— Begin Collected material —

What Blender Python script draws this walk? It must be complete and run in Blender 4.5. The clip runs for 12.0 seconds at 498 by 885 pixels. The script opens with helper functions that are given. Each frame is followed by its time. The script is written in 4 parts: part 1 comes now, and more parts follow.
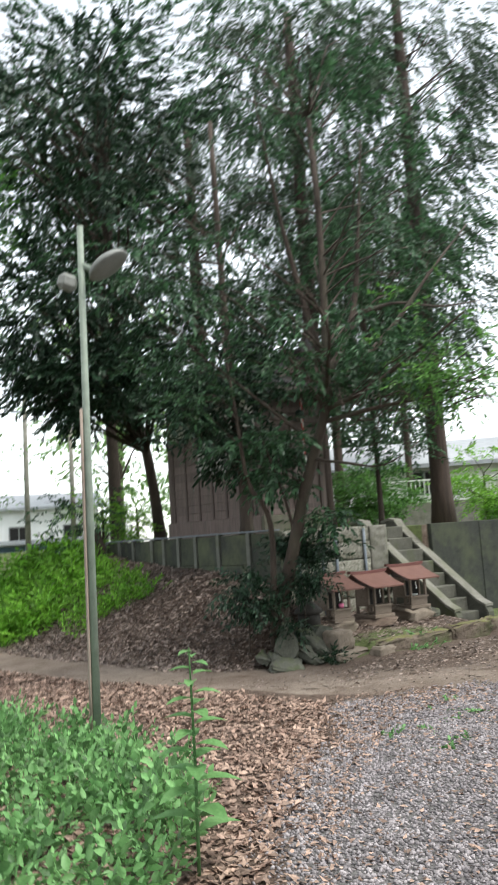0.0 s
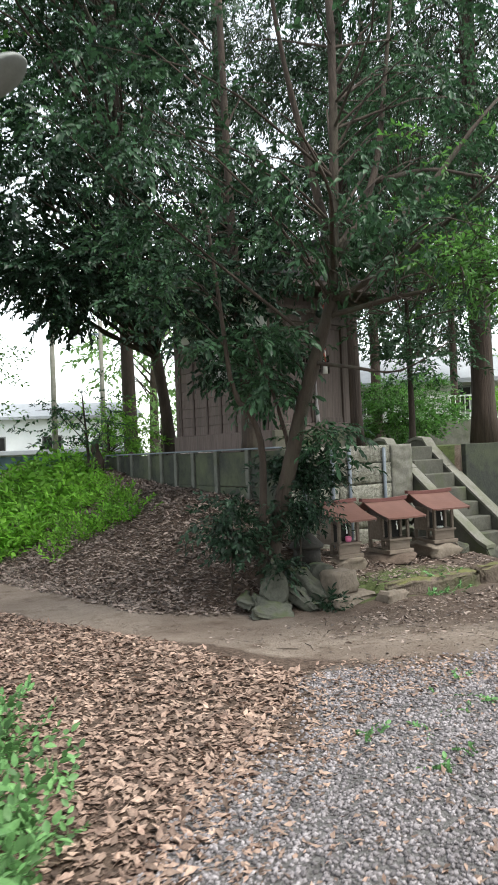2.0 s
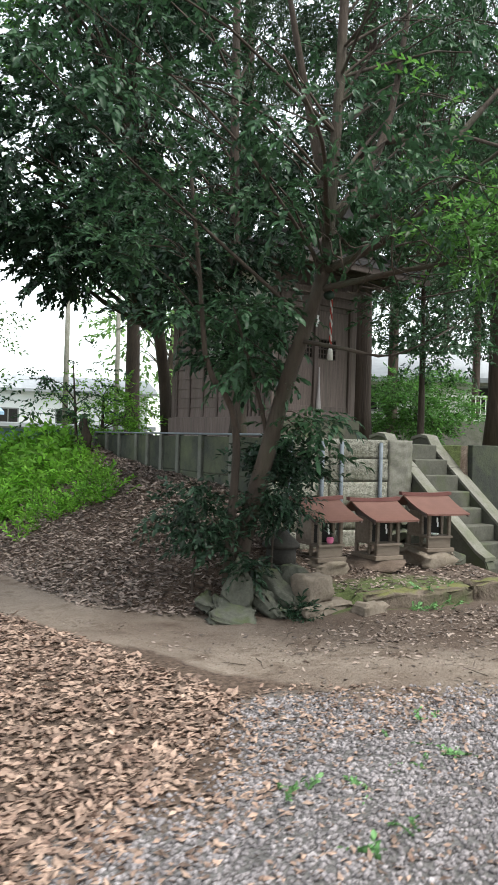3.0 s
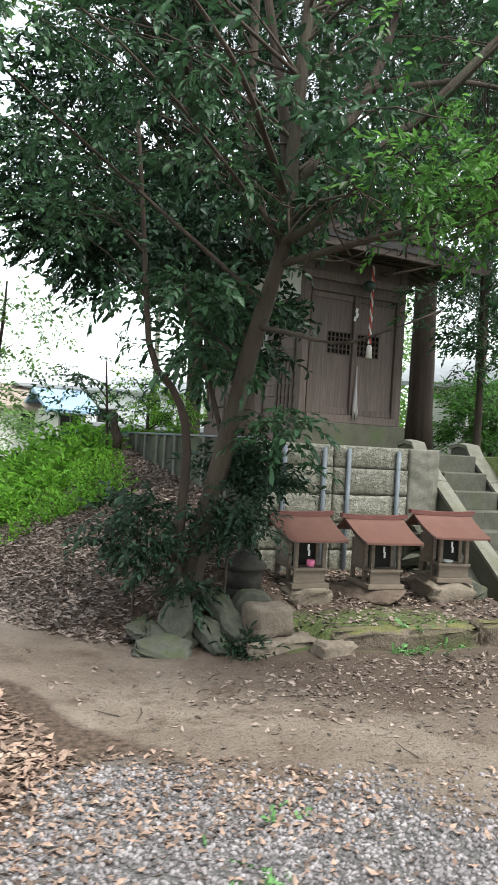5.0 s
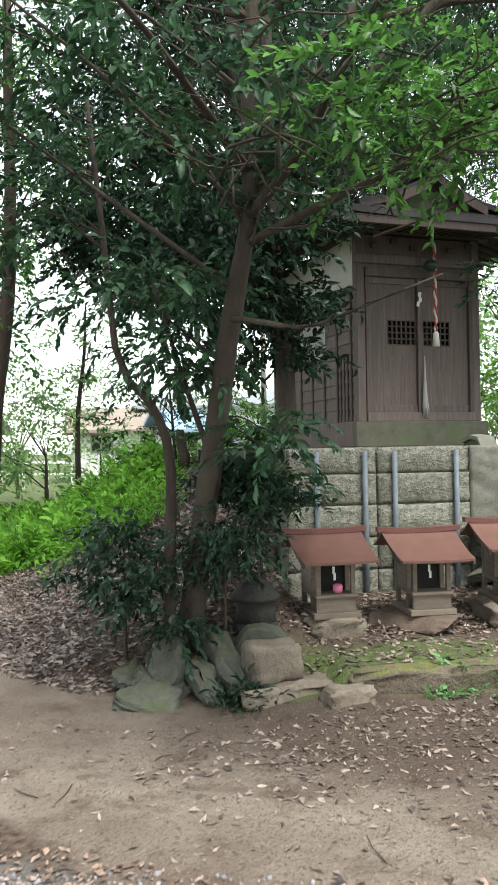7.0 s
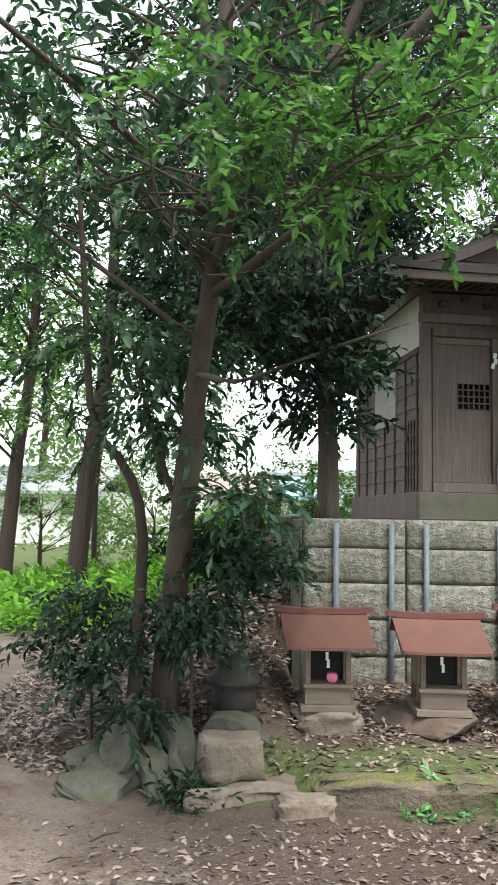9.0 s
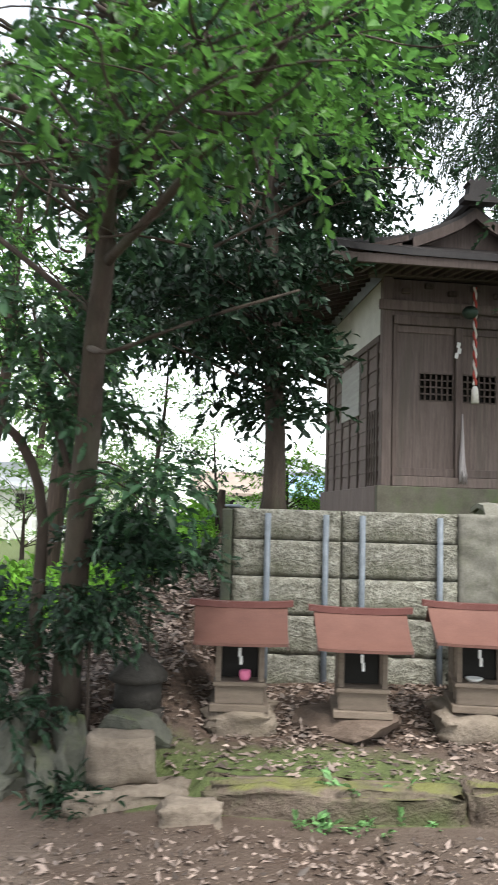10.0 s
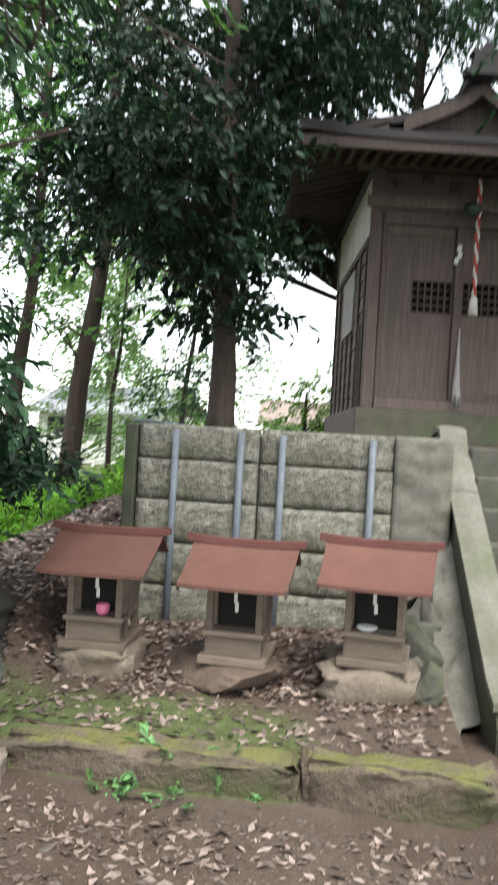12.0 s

— End Collected material —

Aim:
All of the data needs repeating exactly, but the pictures do not.

Written reply:
What Blender Python script draws this walk? It must be complete and run in Blender 4.5. The clip runs for 12.0 seconds at 498 by 885 pixels. The script opens with helper functions that are given. Each frame is followed by its time. The script is written in 4 parts: part 1 comes now, and more parts follow.
0.0 s
2.0 s
3.0 s
5.0 s
7.0 s
9.0 s
10.0 s
12.0 s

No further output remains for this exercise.